Germany's rearmament follows a different political logic but comparable urgency. The government has committed 152 billion euros for defence by 2029, representing 3.5 percent of GDP — figures NATO Secretary General Mark Rutte referenced in a December 2025 keynote alongside German Foreign Minister Johann Wadephul. That target aligns with the Hague Summit Declaration, which committed NATO allies to a minimum 3.5 percent of GDP for defence by 2035. In April 2026, Berlin went further, unveiling a package of foundational strategic documents describing a plan to field Europe's strongest military by 2039, including deep precision strike capabilities and a redesigned reserve architecture, Defense News reported.
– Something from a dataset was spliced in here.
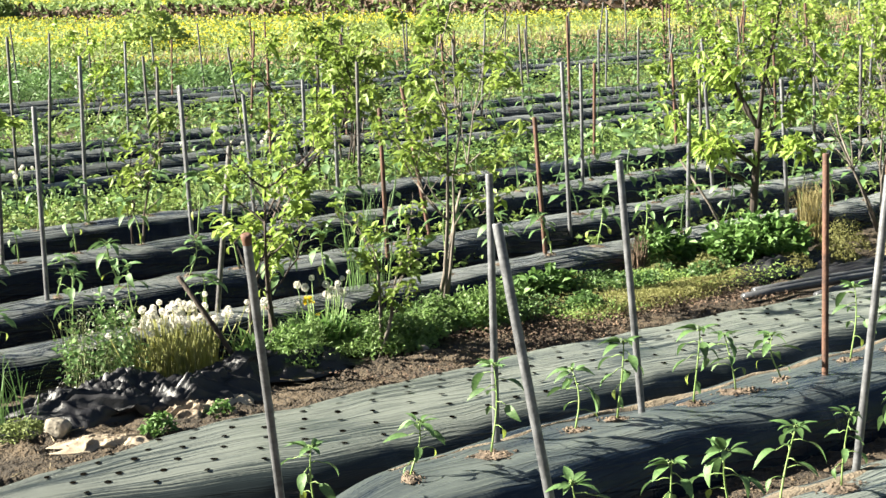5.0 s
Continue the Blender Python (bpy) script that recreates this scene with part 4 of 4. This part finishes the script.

Converging Timelines, Converging Partners
What is less frequently examined is how the two programs are beginning to intersect institutionally. German Defense Minister Boris Pistorius visited Tokyo in late March 2026 to deepen security and defence cooperation, and during that Indo-Pacific trip proposed a reciprocal access agreement — a framework that would streamline joint training and, implicitly, joint readiness, IP Defense Forum noted. A reciprocal access agreement (RAA) is a legal instrument that allows each signatory's forces to enter the other's territory for exercises and logistics without ad hoc diplomatic clearance each time; Japan already has RAAs with Australia and the United Kingdom. Adding Germany would extend that web into NATO's largest economy.
The strategic rationale is not purely bilateral. Germany needs Pacific partners as it rebuilds credibility in the Indo-Pacific lane; Japan needs European partners to prevent its rearmament from being framed as a purely U.S.-bilateral project. Both governments are also contending with the same spoiler narrative.
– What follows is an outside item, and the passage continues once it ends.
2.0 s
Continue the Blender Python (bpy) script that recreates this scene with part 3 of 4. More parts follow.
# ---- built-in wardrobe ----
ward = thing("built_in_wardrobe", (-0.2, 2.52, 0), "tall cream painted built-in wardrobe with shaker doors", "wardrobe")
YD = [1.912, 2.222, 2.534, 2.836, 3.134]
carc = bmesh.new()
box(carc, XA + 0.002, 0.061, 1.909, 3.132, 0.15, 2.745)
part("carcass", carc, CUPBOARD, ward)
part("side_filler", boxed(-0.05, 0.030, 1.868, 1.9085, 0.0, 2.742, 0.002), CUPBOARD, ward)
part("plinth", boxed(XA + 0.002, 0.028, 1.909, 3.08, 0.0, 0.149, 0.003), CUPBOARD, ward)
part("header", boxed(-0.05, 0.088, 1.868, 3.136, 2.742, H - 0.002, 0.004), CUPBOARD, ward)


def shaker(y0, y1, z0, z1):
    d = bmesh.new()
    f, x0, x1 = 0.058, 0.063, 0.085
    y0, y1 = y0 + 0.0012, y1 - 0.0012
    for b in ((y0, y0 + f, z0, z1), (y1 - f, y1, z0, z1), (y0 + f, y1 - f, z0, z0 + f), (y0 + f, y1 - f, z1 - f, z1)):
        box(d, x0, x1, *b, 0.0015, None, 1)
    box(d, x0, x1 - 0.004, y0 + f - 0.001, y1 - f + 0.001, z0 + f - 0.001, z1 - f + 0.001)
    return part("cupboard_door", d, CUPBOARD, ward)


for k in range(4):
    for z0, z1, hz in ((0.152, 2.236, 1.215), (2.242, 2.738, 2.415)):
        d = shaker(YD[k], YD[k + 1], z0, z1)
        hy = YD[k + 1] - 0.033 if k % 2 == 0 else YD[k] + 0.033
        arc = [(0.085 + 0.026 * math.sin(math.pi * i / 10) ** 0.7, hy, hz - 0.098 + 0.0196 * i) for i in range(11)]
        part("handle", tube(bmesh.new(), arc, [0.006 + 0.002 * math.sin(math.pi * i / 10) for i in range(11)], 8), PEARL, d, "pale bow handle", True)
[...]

Russia has described both buildups as a dangerous reversal of World War II's outcomes and a threat to global security, Reuters reported in May 2026. Tokyo's response was blunt: the criticism was dismissed as "ridiculous." The rhetorical attack is a standard Russian information-operations frame — one that Berlin has grown practiced at deflecting since February 2022 — but it does carry residual weight in domestic politics in both countries, where historical memory of wartime aggression still shapes public tolerance for military expansion.
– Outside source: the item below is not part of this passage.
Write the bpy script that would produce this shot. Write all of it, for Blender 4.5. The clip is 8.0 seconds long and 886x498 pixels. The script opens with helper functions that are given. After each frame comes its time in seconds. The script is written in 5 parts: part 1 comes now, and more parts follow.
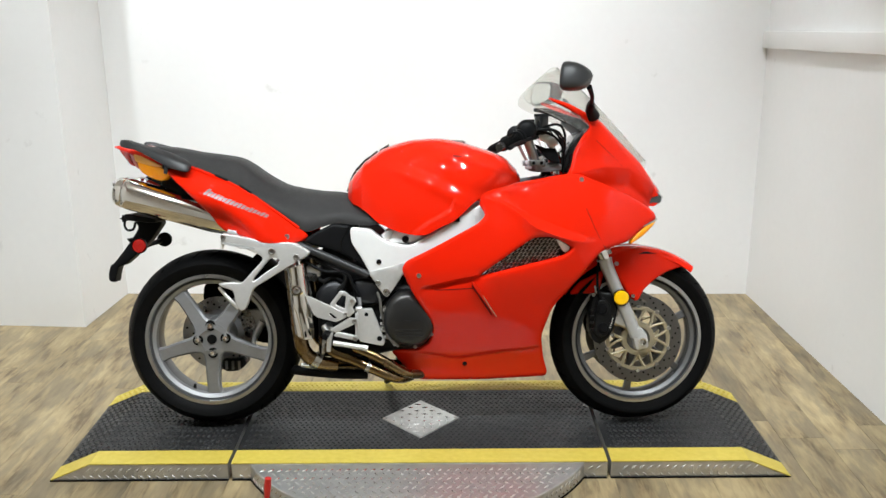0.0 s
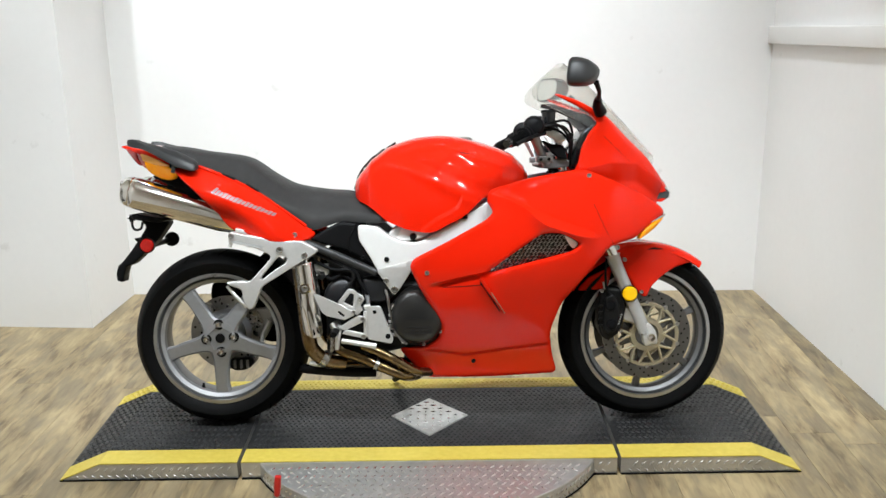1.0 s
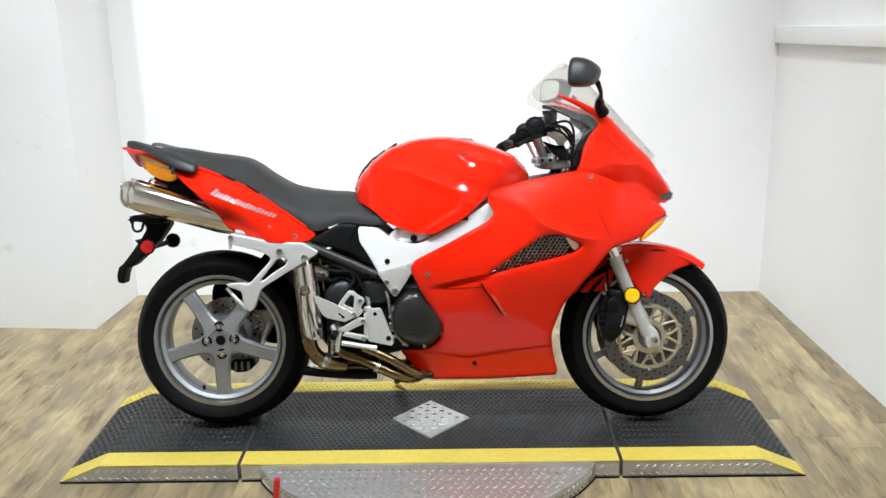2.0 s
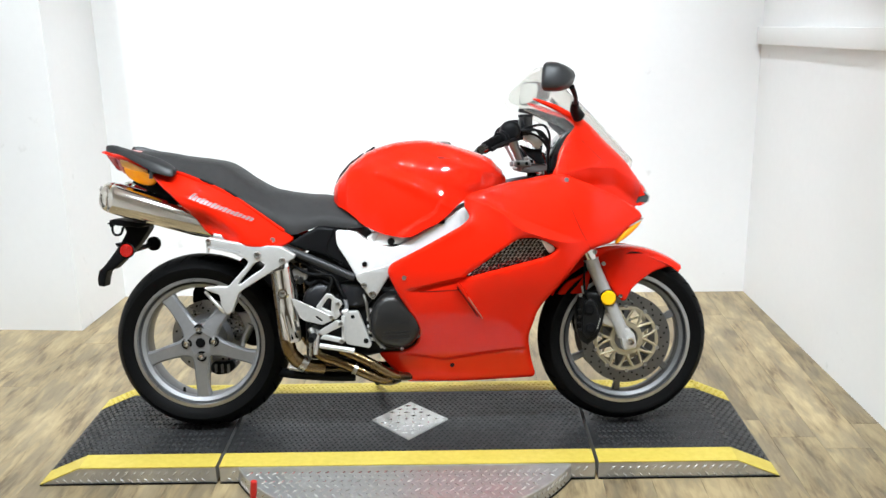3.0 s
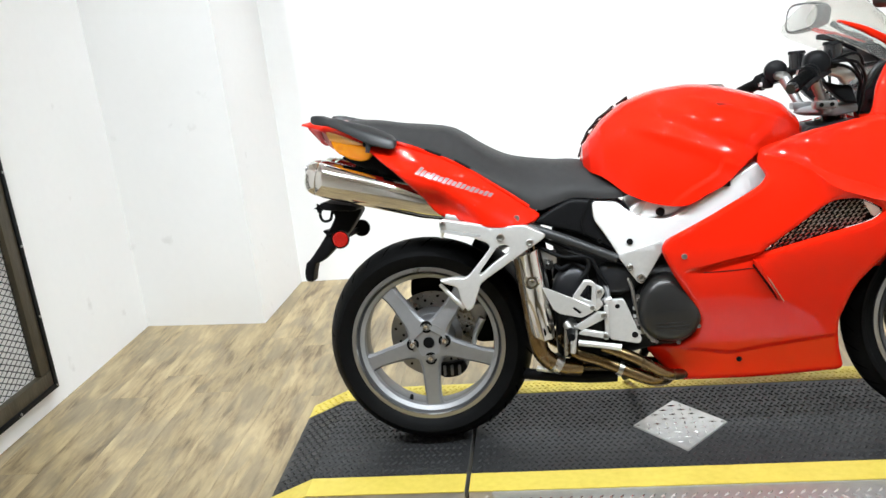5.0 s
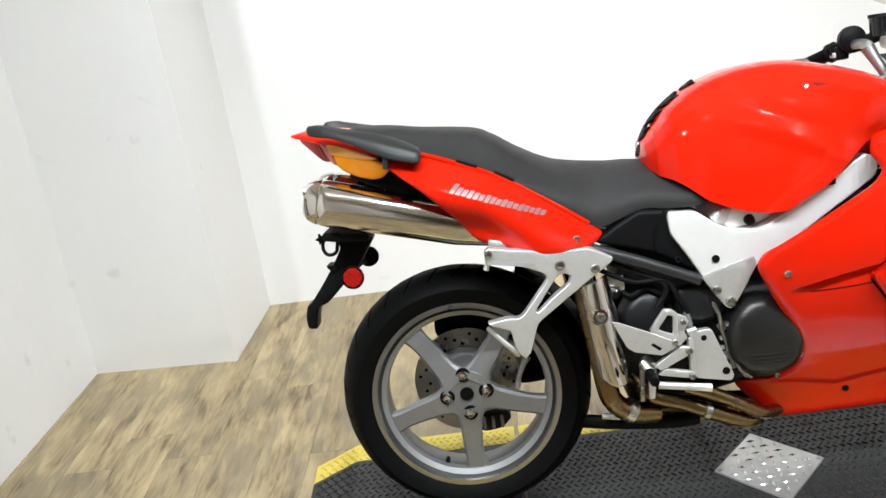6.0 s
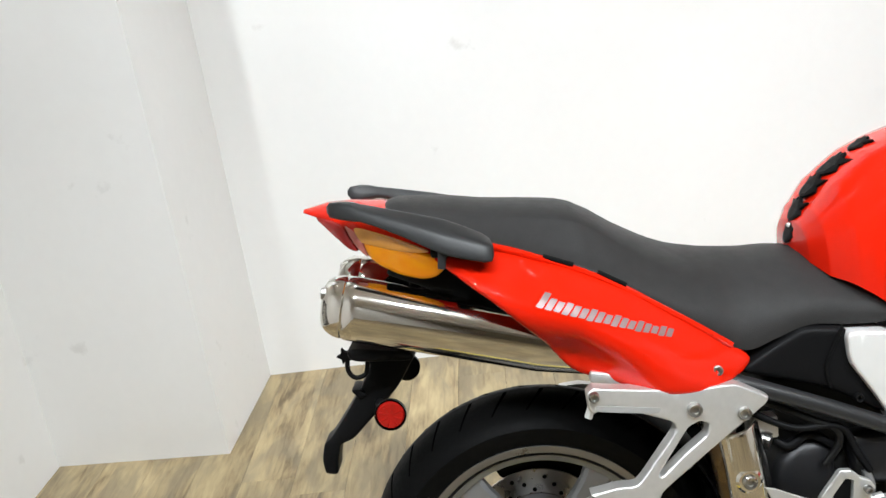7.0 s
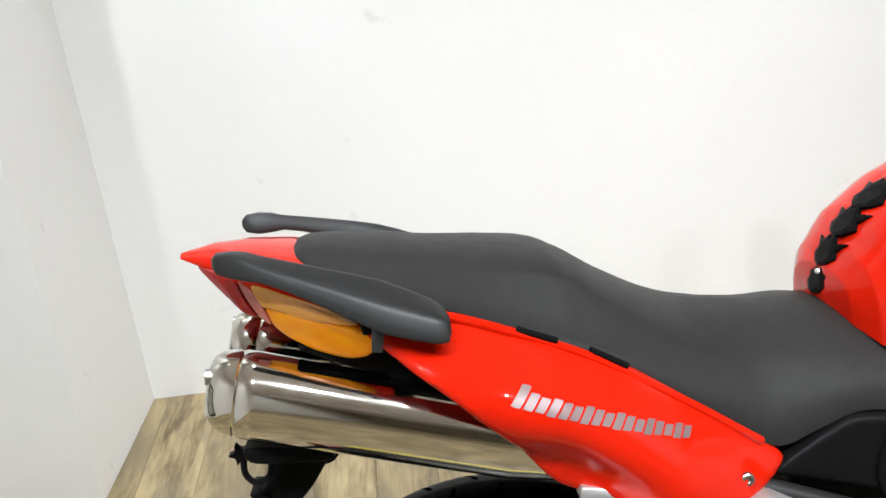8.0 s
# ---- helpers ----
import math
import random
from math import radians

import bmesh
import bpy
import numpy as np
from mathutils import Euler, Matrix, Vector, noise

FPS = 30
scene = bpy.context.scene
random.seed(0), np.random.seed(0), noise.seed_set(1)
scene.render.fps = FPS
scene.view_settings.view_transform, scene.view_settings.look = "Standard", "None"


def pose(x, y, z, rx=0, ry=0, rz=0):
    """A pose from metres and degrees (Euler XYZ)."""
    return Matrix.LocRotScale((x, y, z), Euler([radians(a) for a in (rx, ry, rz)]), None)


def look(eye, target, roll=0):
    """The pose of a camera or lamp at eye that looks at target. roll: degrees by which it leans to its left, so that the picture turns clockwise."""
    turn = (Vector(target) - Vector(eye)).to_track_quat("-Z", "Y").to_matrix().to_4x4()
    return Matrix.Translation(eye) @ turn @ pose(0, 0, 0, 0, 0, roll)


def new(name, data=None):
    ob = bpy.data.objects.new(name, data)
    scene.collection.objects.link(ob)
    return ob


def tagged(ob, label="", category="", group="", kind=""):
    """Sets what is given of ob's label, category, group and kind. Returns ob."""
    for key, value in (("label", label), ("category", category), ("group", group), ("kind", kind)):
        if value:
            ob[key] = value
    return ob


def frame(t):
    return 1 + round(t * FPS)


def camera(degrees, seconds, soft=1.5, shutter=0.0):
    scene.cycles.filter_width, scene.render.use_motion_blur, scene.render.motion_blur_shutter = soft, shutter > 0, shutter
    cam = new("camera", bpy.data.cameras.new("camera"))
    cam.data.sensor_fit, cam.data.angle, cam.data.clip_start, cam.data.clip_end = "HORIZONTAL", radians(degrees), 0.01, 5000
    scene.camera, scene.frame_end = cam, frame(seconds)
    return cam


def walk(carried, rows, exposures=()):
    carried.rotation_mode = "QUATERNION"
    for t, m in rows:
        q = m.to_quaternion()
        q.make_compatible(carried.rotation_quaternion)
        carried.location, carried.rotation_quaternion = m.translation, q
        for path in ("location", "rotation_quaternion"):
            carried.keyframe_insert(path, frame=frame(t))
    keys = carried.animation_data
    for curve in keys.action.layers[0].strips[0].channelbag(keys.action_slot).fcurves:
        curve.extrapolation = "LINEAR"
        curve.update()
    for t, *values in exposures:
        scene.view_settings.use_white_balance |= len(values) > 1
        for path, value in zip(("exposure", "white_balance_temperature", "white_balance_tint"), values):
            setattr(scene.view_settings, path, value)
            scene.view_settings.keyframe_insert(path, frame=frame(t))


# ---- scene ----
from mathutils.geometry import delaunay_2d_cdt

cam = camera(51.3, 8.0)
PATH = [
    (0, (0.11, -2.949, 1.501), (0.076, -1.024, 0.958), -0.3),
    (0.5, (0.094, -2.944, 1.504), (0.067, -1.02, 0.958), -0.9),
    (1, (0.095, -2.949, 1.49), (0.054, -1.024, 0.948), -0.8),
    (2.3, (0.128, -2.927, 1.49), (0.065, -1.002, 0.948), -1.0),
    (2.5, (0.134, -2.935, 1.504), (0.077, -1.011, 0.961), -1.1),
    (3, (0.2, -2.941, 1.513), (0.137, -1.019, 0.965), -1.1),
    (3.5, (0.136, -2.926, 1.52), (-0.103, -1.029, 0.932), -0.6),
    (3.7, (0.101, -2.916, 1.509), (-0.187, -1.02, 0.939), -2.2),
    (4, (-0.009, -2.883, 1.499), (-0.223, -0.969, 0.96), -6.0),
    (4.2, (-0.052, -2.853, 1.495), (-0.291, -0.959, 0.896), -6.1),
    (4.5, (-0.114, -2.744, 1.463), (-0.364, -0.865, 0.824), -5.3),
    (4.7, (-0.168, -2.614, 1.443), (-0.486, -0.74, 0.821), -5.5),
    (5.8, (-0.564, -2.075, 1.465), (-0.743, -0.201, 0.789), -9.6),
    (6, (-0.588, -1.956, 1.44), (-0.727, -0.085, 0.749), -8.6),
    (6.2, (-0.586, -1.806, 1.445), (-0.732, 0.1, 0.858), -9.8),
    (6.4, (-0.586, -1.661, 1.465), (-0.756, 0.251, 0.905), -11.3),
    (6.5, (-0.59, -1.596, 1.462), (-0.752, 0.305, 0.864), -12.1),
    (6.6, (-0.609, -1.541, 1.456), (-0.751, 0.337, 0.784), -11.9),
    (6.8, (-0.664, -1.433, 1.437), (-0.793, 0.445, 0.759), -9.3),
    (7, (-0.729, -1.325, 1.425), (-0.862, 0.55, 0.744), -8.3),
    (7.5, (-0.809, -1.095, 1.416), (-0.776, 0.771, 0.697), -8.4),
    (8, (-0.778, -0.916, 1.401), (-0.706, 0.926, 0.624), -6.2),
]
walk(cam, [(t, look(eye, target, roll)) for t, eye, target, roll in PATH],
     exposures=[(0, -0.50, 6750, 10), (1.2, -0.42, 6650, 10), (2.5, -0.24, 6450, 10), (3.5, -0.13, 6450, 10), (4.7, -0.13, 6500, 10), (6, -0.36, 6700, 10.5), (8, -0.57, 6750, 11)])

# ---- world and lamps ----
world = bpy.data.worlds.new("world")
scene.world = world
world.use_nodes = True
world.node_tree.nodes["Background"].inputs[0].default_value = (0.9, 0.95, 1.0, 1)
world.node_tree.nodes["Background"].inputs[1].default_value = 0.05

X0, X1, Y0, Y1, TOP = -2.160, 1.569, -8.2, 1.530, 2.75   # the bay's far corners and the unseen showroom added before it
SPLAY_L, SPLAY_R = -2.8, 2.35                              # the side walls open a little towards the showroom, in degrees
HEAD_Y, HEAD_Z = -3.30, 2.16                               # unseen header added over the bay's open side


def spot_lamp(name, x, y, power, size, blend, tilt=0.0):
    data = bpy.data.lights.new(name, "SPOT")
    data.energy, data.spot_size, data.spot_blend, data.shadow_soft_size = power, radians(size), blend, 0.016
    data.color = (0.84, 0.93, 1.0)
    ob = new(name, data)
    ob.matrix_basis = pose(x, y, TOP - 0.03, tilt, 0, 0)
    return ob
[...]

What the Parallel Timelines Reveal
The simultaneity is not coincidence. Both states are responding to the same structural shift: the erosion of the post-Cold War security order that allowed each to sustain minimal defence postures. Germany relied on the NATO umbrella and Russian energy; Japan relied on U.S. extended deterrence and a benign regional status quo. Neither of those dependencies holds as reliably as it did a decade ago.
The speed of execution will be the harder test. Procurement timelines routinely slip; the Bundeswehr's absorption capacity for a multi-generational funding surge is a known constraint, and Japan's defence industrial base is still scaling up domestic production. The Tomahawk and Type-12 schedules are early indicators of whether the strategic intent is being matched by operational delivery.
For the expert reader, the most consequential near-term variable is whether the proposed Germany-Japan RAA advances to signature and what operational scope it encompasses. If the agreement includes logistics support and intelligence sharing beyond basic training access, it would signal that the two rearmament programs are not merely running in parallel — they are beginning to integrate into a broader architecture that links the Euro-Atlantic and Indo-Pacific security spaces in ways the postwar settlement explicitly foreclosed.